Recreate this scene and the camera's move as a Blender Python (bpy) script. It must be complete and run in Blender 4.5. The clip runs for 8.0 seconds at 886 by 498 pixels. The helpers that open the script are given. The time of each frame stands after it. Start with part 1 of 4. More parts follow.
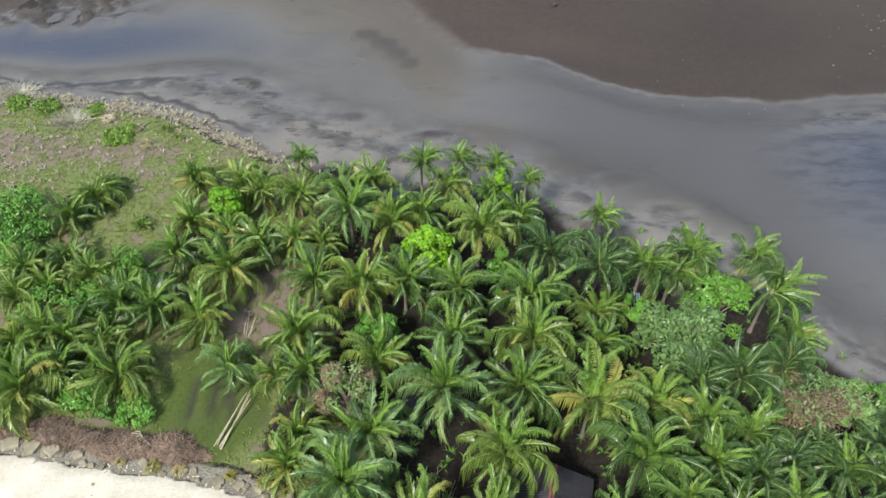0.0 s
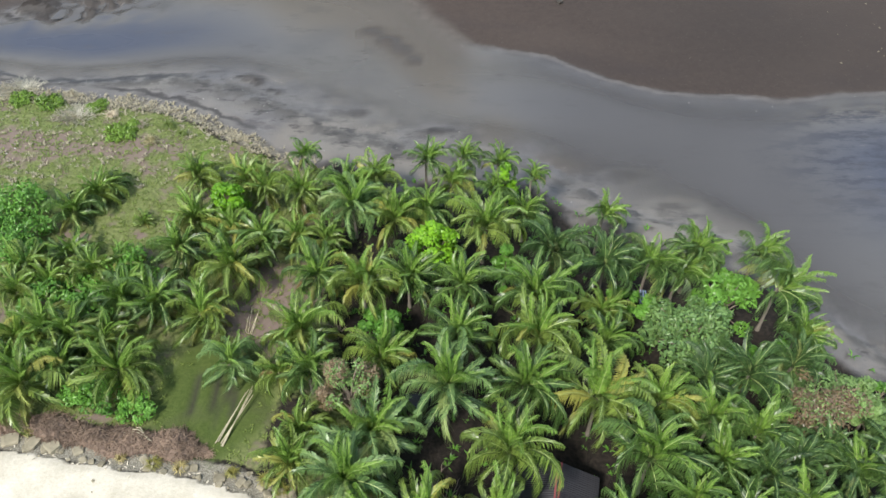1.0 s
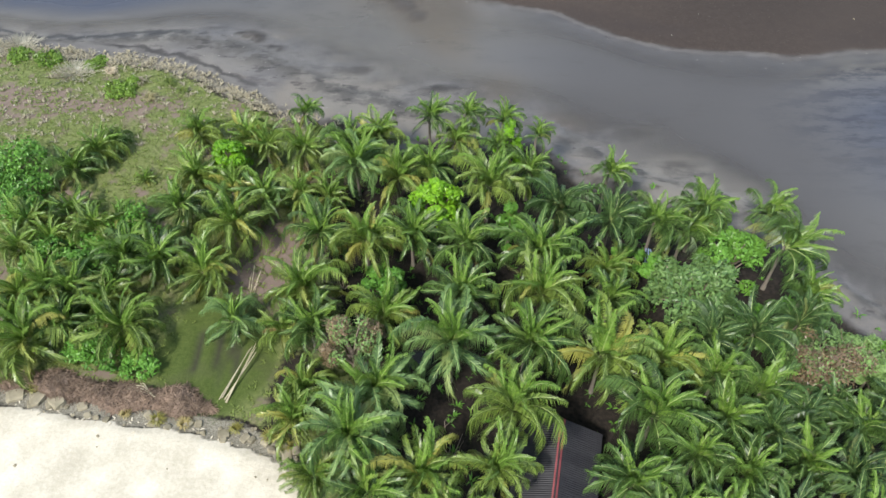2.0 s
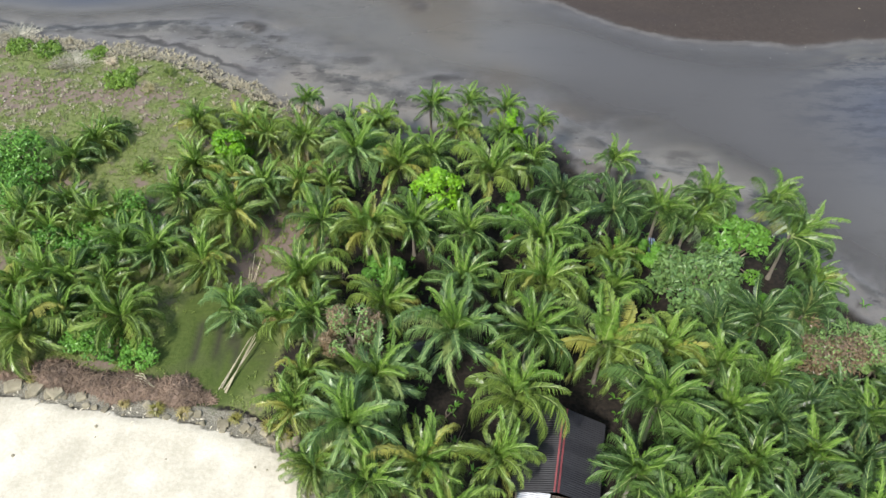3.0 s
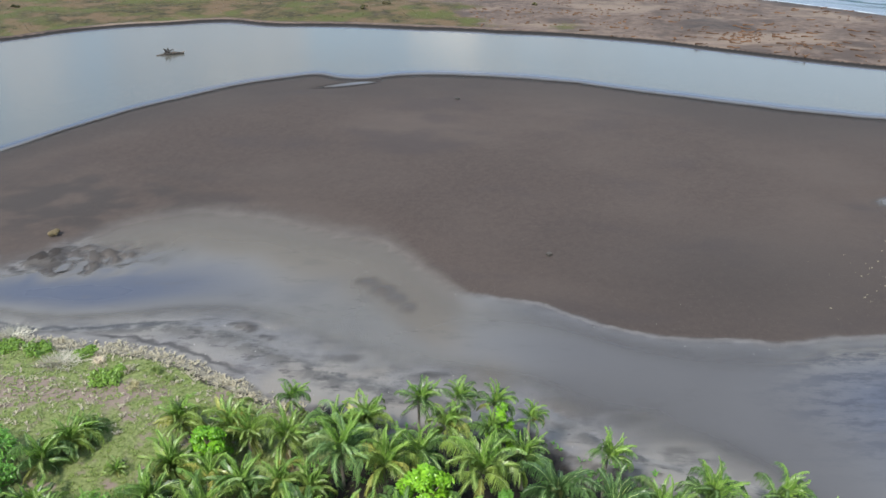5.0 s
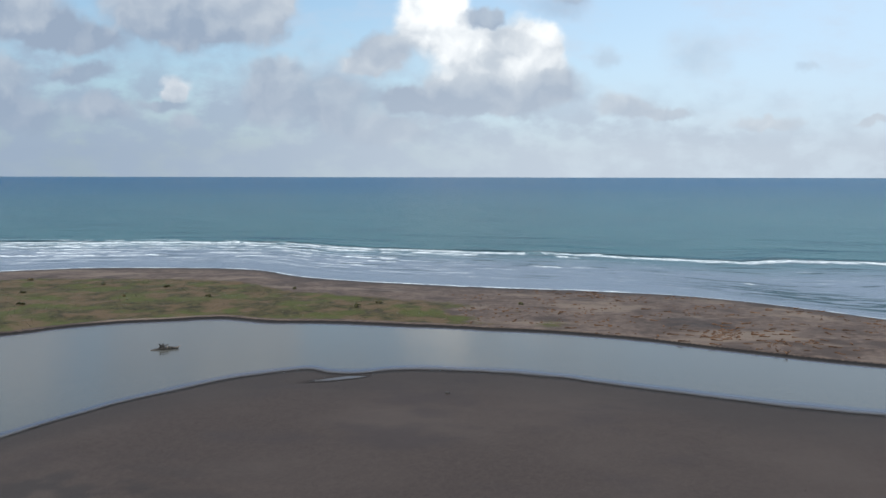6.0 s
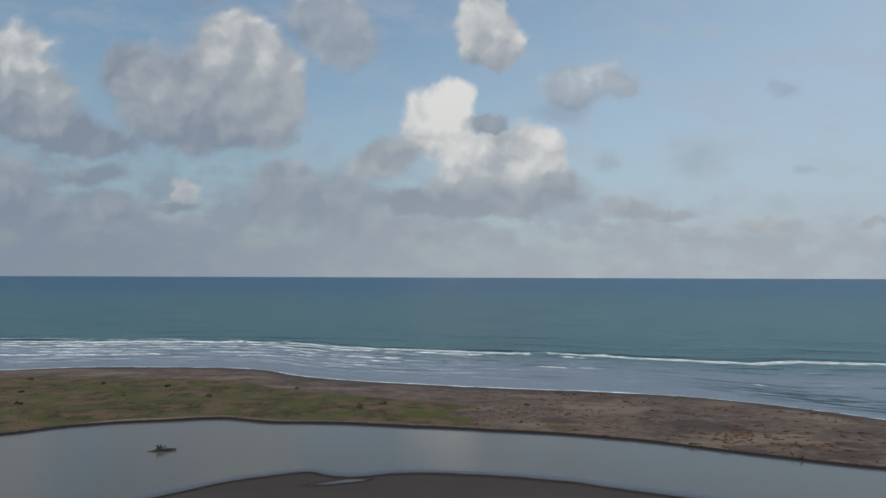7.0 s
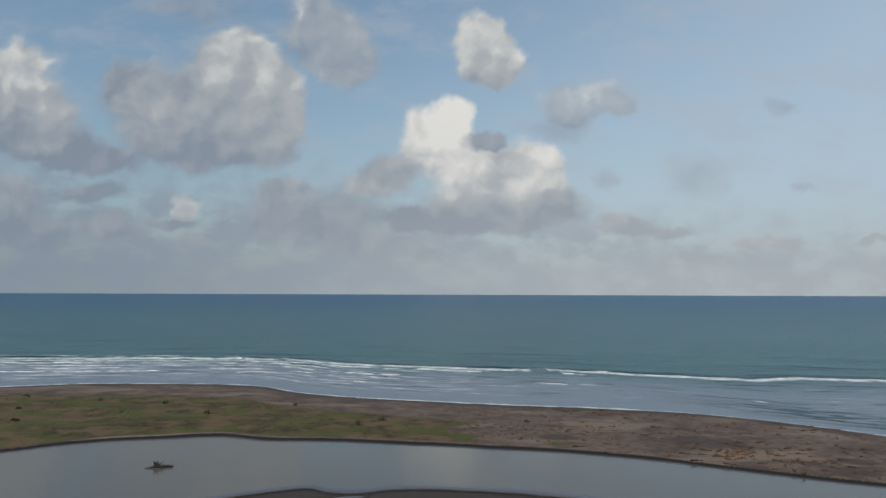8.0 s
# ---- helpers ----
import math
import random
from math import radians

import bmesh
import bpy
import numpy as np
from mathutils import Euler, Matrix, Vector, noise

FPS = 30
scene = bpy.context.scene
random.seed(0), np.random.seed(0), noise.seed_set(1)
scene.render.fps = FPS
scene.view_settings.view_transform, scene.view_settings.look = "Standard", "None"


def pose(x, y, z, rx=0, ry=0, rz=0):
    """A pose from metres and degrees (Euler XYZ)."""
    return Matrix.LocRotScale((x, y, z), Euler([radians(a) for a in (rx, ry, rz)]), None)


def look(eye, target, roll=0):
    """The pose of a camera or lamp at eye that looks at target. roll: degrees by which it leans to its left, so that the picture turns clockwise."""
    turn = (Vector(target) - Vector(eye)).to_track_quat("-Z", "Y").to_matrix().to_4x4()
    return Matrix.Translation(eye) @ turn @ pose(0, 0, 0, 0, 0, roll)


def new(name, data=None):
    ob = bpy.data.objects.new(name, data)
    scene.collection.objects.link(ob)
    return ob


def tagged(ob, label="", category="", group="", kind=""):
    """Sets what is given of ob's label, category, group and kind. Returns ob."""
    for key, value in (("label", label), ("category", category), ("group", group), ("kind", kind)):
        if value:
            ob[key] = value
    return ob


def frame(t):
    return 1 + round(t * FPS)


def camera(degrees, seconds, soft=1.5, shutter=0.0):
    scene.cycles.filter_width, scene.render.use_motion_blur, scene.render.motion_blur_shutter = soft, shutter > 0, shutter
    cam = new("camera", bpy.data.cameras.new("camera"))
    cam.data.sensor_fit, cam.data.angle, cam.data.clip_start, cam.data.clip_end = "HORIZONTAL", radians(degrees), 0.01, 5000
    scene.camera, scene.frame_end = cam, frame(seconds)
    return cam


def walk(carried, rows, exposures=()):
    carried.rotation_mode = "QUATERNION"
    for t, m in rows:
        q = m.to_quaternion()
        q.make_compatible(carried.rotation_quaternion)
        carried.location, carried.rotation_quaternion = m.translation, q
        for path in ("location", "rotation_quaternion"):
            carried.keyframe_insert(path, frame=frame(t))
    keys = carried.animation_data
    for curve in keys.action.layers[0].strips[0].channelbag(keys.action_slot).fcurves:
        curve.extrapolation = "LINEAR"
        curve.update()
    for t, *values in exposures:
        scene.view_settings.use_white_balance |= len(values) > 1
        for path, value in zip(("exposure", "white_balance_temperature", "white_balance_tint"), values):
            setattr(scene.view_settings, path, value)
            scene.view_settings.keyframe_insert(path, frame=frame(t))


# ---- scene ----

************

What the task asks | Reproduce the listing above exactly, excluding all pictures.

Answer to the task |
Recreate this scene and the camera's move as a Blender Python (bpy) script. It must be complete and run in Blender 4.5. The clip runs for 8.0 seconds at 886 by 498 pixels. The helpers that open the script are given. The time of each frame stands after it. Start with part 1 of 4. More parts follow.
0.0 s
1.0 s
2.0 s
3.0 s
5.0 s
6.0 s
7.0 s
8.0 s
# ---- helpers ----
import math
import random
from math import radians

import bmesh
import bpy
import numpy as np
from mathutils import Euler, Matrix, Vector, noise

FPS = 30
scene = bpy.context.scene
random.seed(0), np.random.seed(0), noise.seed_set(1)
scene.render.fps = FPS
scene.view_settings.view_transform, scene.view_settings.look = "Standard", "None"


def pose(x, y, z, rx=0, ry=0, rz=0):
    """A pose from metres and degrees (Euler XYZ)."""
    return Matrix.LocRotScale((x, y, z), Euler([radians(a) for a in (rx, ry, rz)]), None)


def look(eye, target, roll=0):
    """The pose of a camera or lamp at eye that looks at target. roll: degrees by which it leans to its left, so that the picture turns clockwise."""
    turn = (Vector(target) - Vector(eye)).to_track_quat("-Z", "Y").to_matrix().to_4x4()
    return Matrix.Translation(eye) @ turn @ pose(0, 0, 0, 0, 0, roll)


def new(name, data=None):
    ob = bpy.data.objects.new(name, data)
    scene.collection.objects.link(ob)
    return ob


def tagged(ob, label="", category="", group="", kind=""):
    """Sets what is given of ob's label, category, group and kind. Returns ob."""
    for key, value in (("label", label), ("category", category), ("group", group), ("kind", kind)):
        if value:
            ob[key] = value
    return ob


def frame(t):
    return 1 + round(t * FPS)


def camera(degrees, seconds, soft=1.5, shutter=0.0):
    scene.cycles.filter_width, scene.render.use_motion_blur, scene.render.motion_blur_shutter = soft, shutter > 0, shutter
    cam = new("camera", bpy.data.cameras.new("camera"))
    cam.data.sensor_fit, cam.data.angle, cam.data.clip_start, cam.data.clip_end = "HORIZONTAL", radians(degrees), 0.01, 5000
    scene.camera, scene.frame_end = cam, frame(seconds)
    return cam


def walk(carried, rows, exposures=()):
    carried.rotation_mode = "QUATERNION"
    for t, m in rows:
        q = m.to_quaternion()
        q.make_compatible(carried.rotation_quaternion)
        carried.location, carried.rotation_quaternion = m.translation, q
        for path in ("location", "rotation_quaternion"):
            carried.keyframe_insert(path, frame=frame(t))
    keys = carried.animation_data
    for curve in keys.action.layers[0].strips[0].channelbag(keys.action_slot).fcurves:
        curve.extrapolation = "LINEAR"
        curve.update()
    for t, *values in exposures:
        scene.view_settings.use_white_balance |= len(values) > 1
        for path, value in zip(("exposure", "white_balance_temperature", "white_balance_tint"), values):
            setattr(scene.view_settings, path, value)
            scene.view_settings.keyframe_insert(path, frame=frame(t))


# ---- scene ----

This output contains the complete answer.